Dina Pathak’s Daughter Ratna Pathak Shah On What Makes Her Mom A Brilliant Actor

Ratna Pathak Shah

Veteran actor Dina Pathak, who took to the stage at an early age, left a mark on the both Hindi and Gujarati film industry. With her brilliant performances in films such as Gol Maal, Khubsoorat, and Umrao Jaan, she made her presence known. 

Off-screen she played an active role in the independence movement, for which she was expelled from St. Xavier’s College, Mumbai. Pathak was also the President of the National Federation of Indian Women (NFIW).

Dina Pathak made her debut with the Gujarati film Kariyawar in 1948. In her six-decades long career in the film industry, she acted in over 120 films.

In 1957, she performed Mena Gurjari in front of then-President, Dr Rajendra Prasad at the Rashtrapati Bhawan in Delhi, embarking a history for it to become the only Gujarati play to have achieved the feat so far. 

The actor has two daughters- Ratna Pathak Shah and Supriya Pathak. Both, acclaimed actors of Indian cinema and Naseeruddin Shah and Pankaj Kapur are her sons-in-law.

Ratna Pathak Shah on her mother

The noted actor, Ratna Pathak Shah, penned a guest article wherein she talked about her mother’s capabilities as a performer. 

“I knew that my mother is capable of so much better. I had not seen her work as a younger woman, but I had heard about her performances. She would often perform bits for me and Supriya (Pathak) at home, and that quality of acting was stunning,” she wrote. 

Shah, later on, revealed the moment she became enamoured by theatre acting, and it was one of her mother’s performances.  

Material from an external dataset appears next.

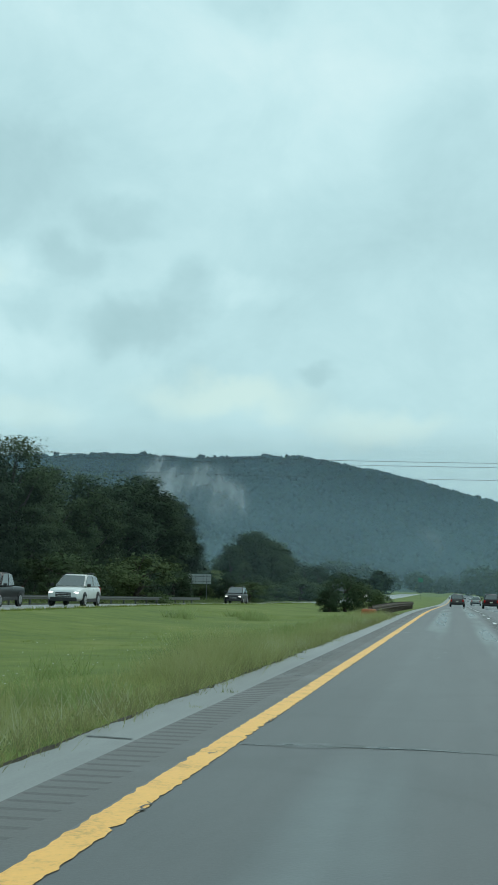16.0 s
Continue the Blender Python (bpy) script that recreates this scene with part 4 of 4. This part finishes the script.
def truck_sign():
    root = tagged(new("road_sign"), "white truck inspection sign with black lettering on dark posts", "sign")
    root.matrix_basis = stand(243, 11.75, -0.25)
    p = part("panel", plate(bmesh.new(), -1.5, 1.5, 3.45, 5.55, -0.03, 0.0, 0.15), M_SIGNBLACK, root, "dark edged sign panel")
    part("face", plate(bmesh.new(), -1.45, 1.45, 3.50, 5.50, -0.038, -0.03, 0.13), M_SIGNWHITE, p)
    for i, line in enumerate(("ALL TRUCKS", "MUST EXIT", "FOR INSPECTION", "NEXT RIGHT")):
        writing(line, 0.37, 0, 5.18 - i * 0.44, -0.042, M_SIGNBLACK, p, 0.93)
    q = part("lower_panel", plate(bmesh.new(), -1.45, 1.5, 2.72, 3.38, -0.03, 0.0, 0.06), M_SIGNBLACK, root, "dark edged lower plate")
    part("face", plate(bmesh.new(), -1.40, 1.45, 2.77, 3.33, -0.038, -0.03, 0.05), M_SIGNWHITE, q)
    writing("WHEN FLASHING", 0.34, 0.02, 3.05, -0.042, M_SIGNBLACK, q, 0.95)
    for x in (-0.8, 0.8):
        bm = bmesh.new()
        box(bm, x - 0.06, x + 0.06, 0.002, 0.12, -0.5, 5.3, 0.008)
        part("post", bm, M_POST, root)
    bm = bmesh.new()
    box(bm, -1.92, -1.56, -0.12, 0.12, 2.85, 3.25, 0.04)
    b = part("beacon", bm, M_TRIM, root, "black flashing beacon box")
    bm = bmesh.new()
    bmesh.ops.create_cone(bm, cap_ends=True, segments=20, radius1=0.13, radius2=0.13, depth=0.05, matrix=pose(-1.74, -0.13, 3.05, 90, 0, 0))
    part("lens", bm, M_TRIM, b)
    bm = bmesh.new()
    box(bm, -0.2, 0.9, 0.02, 0.10, 5.85, 5.91, 0.01)
    br = part("bracket", bm, M_SIGNBACK, root, "pale bracket above the sign")
    bm = bmesh.new()
    box(bm, 0.1, 0.16, 0.02, 0.08, 5.3, 6.9, 0.01)
    box(bm, 0.32, 0.50, 0.02, 0.05, 6.2, 6.8, 0.01)
    part("mast", bm, M_SIGNBACK, br)


truck_sign()


def marker_post(s, l, tall, amber=True):
    root = tagged(new("marker_post"), "slim dark post with an amber reflector plate in the median grass" if amber else "slim dark delineator post beside the road", "post", "amber marker posts" if amber else "delineator posts")
    root.matrix_basis = stand(s, l, float(terrain(s, l)) - 0.02, 0, 1.0, 0.6)
    bm = bmesh.new()
    box(bm, -0.045, 0.045, 0.0, 0.012, -0.3, tall)
    box(bm, -0.045, -0.033, 0.0, 0.045, -0.3, tall)
    box(bm, 0.033, 0.045, 0.0, 0.045, -0.3, tall)
    part("post", bm, M_POST, root)
    if amber:
        part("reflector", plate(bmesh.new(), -0.08, 0.08, tall - 0.29, tall + 0.04, -0.012, -0.002, 0.025), M_ORANGE, root, "amber plate")
        for z in (tall - 0.22, tall - 0.04):
            bm = bmesh.new()
            bmesh.ops.create_cone(bm, cap_ends=True, segments=8, radius1=0.012, radius2=0.009, depth=0.01, matrix=pose(0, -0.016, z, 90, 0, 0))
            part("bolt", bm, M_RAIL, root)
    else:
        part("reflector", plate(bmesh.new(), -0.06, 0.06, tall - 0.24, tall, -0.012, -0.002, 0.02), M_SIGNWHITE, root, "white plate")
    return root


for s, l, h in ((146.3, -4.16, 1.66), (357.9, -3.75, 1.72), (463.2, -3.76, 1.53)):
    marker_post(s, l, h)
for s, l, h in ((136.8, -17.9, 1.15), (359.0, -18.0, 1.5), (246.0, -18.0, 1.1), (470, -18, 1.2), (300, -18, 1.1), (163.8, 10.4, 1.9), (250, 10.4, 1.6), (330, 10.4, 1.6)):
    marker_post(s, l, h, False)


def sign_back(s, l, panels, posts, label, ribs=2, z0=0.0, mat=None):
    """A sign seen from behind: sheets, ribs, posts. It faces the other traffic."""
    root = tagged(new("road_sign"), label, "sign", "road signs seen from behind")
    root.matrix_basis = stand(s, l, float(terrain(s, l)) + z0)
    for x0, x1, a, b in panels:
        bm = bmesh.new()
        p = part("panel", plate(bm, x0, x1, a, b, 0.06, 0.075, 0.05), mat or M_SIGNBACK, root)
        n = max(ribs, int((b - a) / 0.8) + 1)
        for k in range(n):
            z = a + (k + 0.5) * (b - a) / n
            bm = bmesh.new()
            box(bm, x0 + 0.03, x1 - 0.03, 0.03, 0.06, z - 0.03, z + 0.03)
            part("rib", bm, M_RAILDARK, p)
        m = int((x1 - x0) / 1.1)
        for k in range(1, m):
            x = x0 + k * (x1 - x0) / m
            bm = bmesh.new()
            box(bm, x - 0.012, x + 0.012, 0.05, 0.06, a + 0.02, b - 0.02)
            part("seam", bm, M_TRIM, p)
    for x, top in posts:
        bm = bmesh.new()
        w = 0.11 if top > 4 else 0.04
        box(bm, x - w, x + w, -0.10, -0.085, -0.5, top)
        box(bm, x - w, x + w, 0.015, 0.03, -0.5, top)
        box(bm, x - 0.01, x + 0.01, -0.085, 0.015, -0.5, top)
        part("post", bm, M_POST if top > 4 else M_SIGNBACK, root)
    return root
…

“I was about 12 then. She was playing Kali maata, a 10-minute one-scene role in Dubey’s production of Karnad’s Hayavardhan. And she was spectacular. This Kali maata was a very lazy, bored person and my mother was just stunning. She was funny, she was scary, she had dressed like some otherworldly creature,” the actor wrote.

In 2014, during an interview with Etimes, Shah expressed that she misses her mother’s presence since she was someone whose opinions on her performances the actor “could trust very blindly”. 

Reminiscing about the early days, she said, “I could talk to maa about practically everything and she was a very dear friend by the time she left. We had got past the unhappy time between mother and daughter. We both had come to accept and therefore, like each other.”